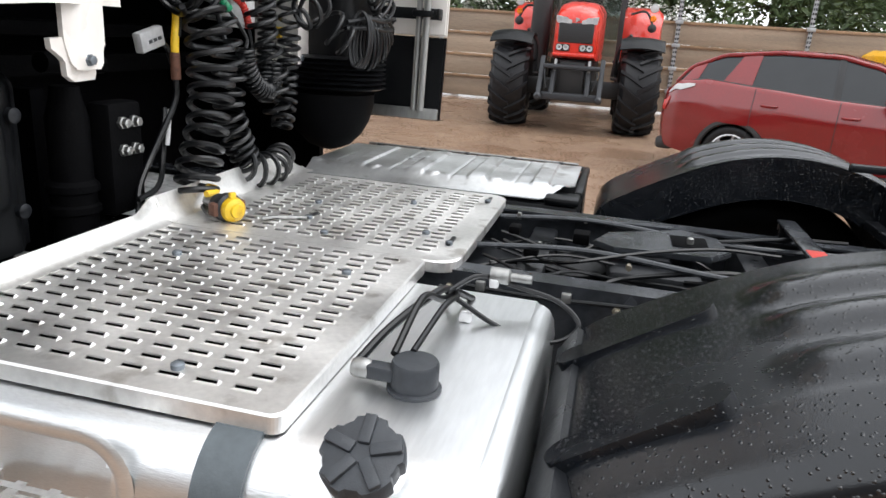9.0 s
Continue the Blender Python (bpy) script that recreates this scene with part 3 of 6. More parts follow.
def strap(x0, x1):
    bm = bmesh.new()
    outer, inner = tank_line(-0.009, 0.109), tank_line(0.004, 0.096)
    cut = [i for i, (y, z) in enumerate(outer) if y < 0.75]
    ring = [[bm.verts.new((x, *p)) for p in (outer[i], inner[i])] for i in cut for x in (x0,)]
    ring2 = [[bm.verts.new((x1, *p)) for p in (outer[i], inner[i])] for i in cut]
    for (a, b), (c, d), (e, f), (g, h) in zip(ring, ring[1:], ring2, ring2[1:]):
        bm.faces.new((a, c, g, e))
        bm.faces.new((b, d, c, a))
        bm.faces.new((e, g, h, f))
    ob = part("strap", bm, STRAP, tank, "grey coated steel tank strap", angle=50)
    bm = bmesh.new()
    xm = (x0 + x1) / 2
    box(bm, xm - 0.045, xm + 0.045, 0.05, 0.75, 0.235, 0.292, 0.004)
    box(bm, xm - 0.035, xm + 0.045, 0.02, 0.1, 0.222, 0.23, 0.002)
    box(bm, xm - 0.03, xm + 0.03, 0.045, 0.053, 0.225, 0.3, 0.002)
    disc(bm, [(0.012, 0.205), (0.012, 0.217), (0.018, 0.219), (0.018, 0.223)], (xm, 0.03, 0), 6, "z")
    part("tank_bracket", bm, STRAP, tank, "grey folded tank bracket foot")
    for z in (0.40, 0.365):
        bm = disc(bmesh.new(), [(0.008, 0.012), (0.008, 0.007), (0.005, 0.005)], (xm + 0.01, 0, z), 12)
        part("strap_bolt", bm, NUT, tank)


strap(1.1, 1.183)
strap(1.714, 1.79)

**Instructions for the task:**
Go through the listing above and write it all out exactly, leaving out any picture.

**Exercise answer:**
9.0 s
Continue the Blender Python (bpy) script that recreates this scene with part 3 of 6. More parts follow.
def strap(x0, x1):
    bm = bmesh.new()
    outer, inner = tank_line(-0.009, 0.109), tank_line(0.004, 0.096)
    cut = [i for i, (y, z) in enumerate(outer) if y < 0.75]
    ring = [[bm.verts.new((x, *p)) for p in (outer[i], inner[i])] for i in cut for x in (x0,)]
    ring2 = [[bm.verts.new((x1, *p)) for p in (outer[i], inner[i])] for i in cut]
    for (a, b), (c, d), (e, f), (g, h) in zip(ring, ring[1:], ring2, ring2[1:]):
        bm.faces.new((a, c, g, e))
        bm.faces.new((b, d, c, a))
        bm.faces.new((e, g, h, f))
    ob = part("strap", bm, STRAP, tank, "grey coated steel tank strap", angle=50)
    bm = bmesh.new()
    xm = (x0 + x1) / 2
    box(bm, xm - 0.045, xm + 0.045, 0.05, 0.75, 0.235, 0.292, 0.004)
    box(bm, xm - 0.035, xm + 0.045, 0.02, 0.1, 0.222, 0.23, 0.002)
    box(bm, xm - 0.03, xm + 0.03, 0.045, 0.053, 0.225, 0.3, 0.002)
    disc(bm, [(0.012, 0.205), (0.012, 0.217), (0.018, 0.219), (0.018, 0.223)], (xm, 0.03, 0), 6, "z")
    part("tank_bracket", bm, STRAP, tank, "grey folded tank bracket foot")
    for z in (0.40, 0.365):
        bm = disc(bmesh.new(), [(0.008, 0.012), (0.008, 0.007), (0.005, 0.005)], (xm + 0.01, 0, z), 12)
        part("strap_bolt", bm, NUT, tank)


strap(1.1, 1.183)
strap(1.714, 1.79)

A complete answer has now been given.